阪神城島健司捕手(33)が23日、大量失点の目立ったオープン戦のリードの真相を語った。20日からの広島2連戦は安藤、能見の2枚看板をリードして合計10イニングで11失点。直球系のボールを内角に要求し、はじき返される場面が多かった。似た展開を繰り返した裏には、メジャーリーグと違い、セ・リーグ5球団と24回戦を行う日本球界を見据えた城島の意図と信念があった。

 城島は、オープン戦ラストの広島2連戦で先発マスクをかぶった。20日は安藤が4回に7安打を集中されて6失点。「真っすぐ系をどんどん振ってくるチーム。僕の配球がドンピシャで当たってしもうた」と反省した。だが翌21日も「広島キラー」能見が5回を5失点。4番栗原には同じ内角直球で左前打、左翼線二塁打を浴びた。なぜか?

 城島

 例えば1試合目に7点をとられた、じゃあそこで配球を変えたら、僕たちバッテリーはシーズンで完全に後手に回るでしょう。だから2試合目は配球を変えなかった。もし相手に「あ、城島の配球はこうやってくる」と思い込ませれば、それはシーズンの大事な局面につながってくる。オープン戦の最後は、そういう戦いが始まっている。

 オープン戦ならではの「まき餌」。当然抑えるに越したことはないが、シーズンとオープン戦をてんびんにかければ、どちら重要かは明らか。
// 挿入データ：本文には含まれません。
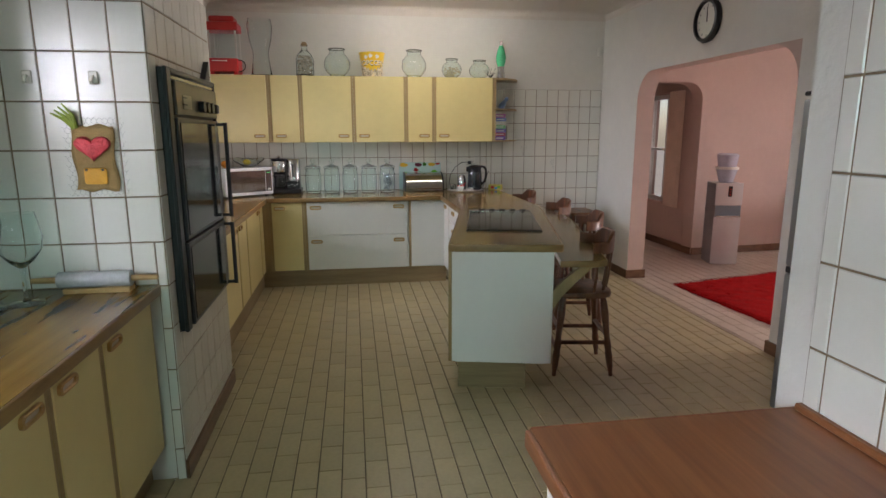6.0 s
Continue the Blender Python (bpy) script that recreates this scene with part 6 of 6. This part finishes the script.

そしてジョーの頭には4年間所属したメジャーリーグと5年ぶりに復帰した日本球界の、レギュレーションの違いがある。

 城島

 日本は同じ球団と24回も対戦する。だから裏をかく、裏の裏をかく、という駆け引きが出てくる。メジャーはそこまで対戦が多くない。(09年は同一チームとは最大19回戦、最少3回戦で年間で18チームと対戦)。だから自分たちのいいボール、得意なボールを選択すればいい。それは日本とメジャーの違いだと思う。イメージを与えて大事なところで裏をとる、ということがあるでしょう。

 シーズンを見据えた戦いは、城島だけがやるわけではない。野村カープの采配にもそのにおいを感じたという。城島の指摘は2試合目の初回の攻撃だった。梵が二盗に成功して、栗原の適時打で生還。直後の2死一塁からフィオの3球目に一塁走者栗原が二盗のスタートを切っている。(結果はフィオの空振り三振)。

 城島

 あの栗原のスタート。梵も走る、栗原も走るということをイメージとして植え付けようとしている。これがシーズンで本当に走ってくるかといえば、そうとは言い切れないと思う。広島もそういうことをやってきているわけです。

 相手球団との神経戦を終えて、5年ぶりの日本、初のセ・リーグで「阪神城島」の開幕が近づいている。

 城島

 オープン戦をみればわかるように(阪神の)打線は強い。1発があるから。(21日)広島戦の5回はヒット、本塁打、ヒット、本塁打で4点も入った。それだけに投手だと思う。

 ジョーが虎投を率いて出陣する3・26開幕まで、あと2日だ。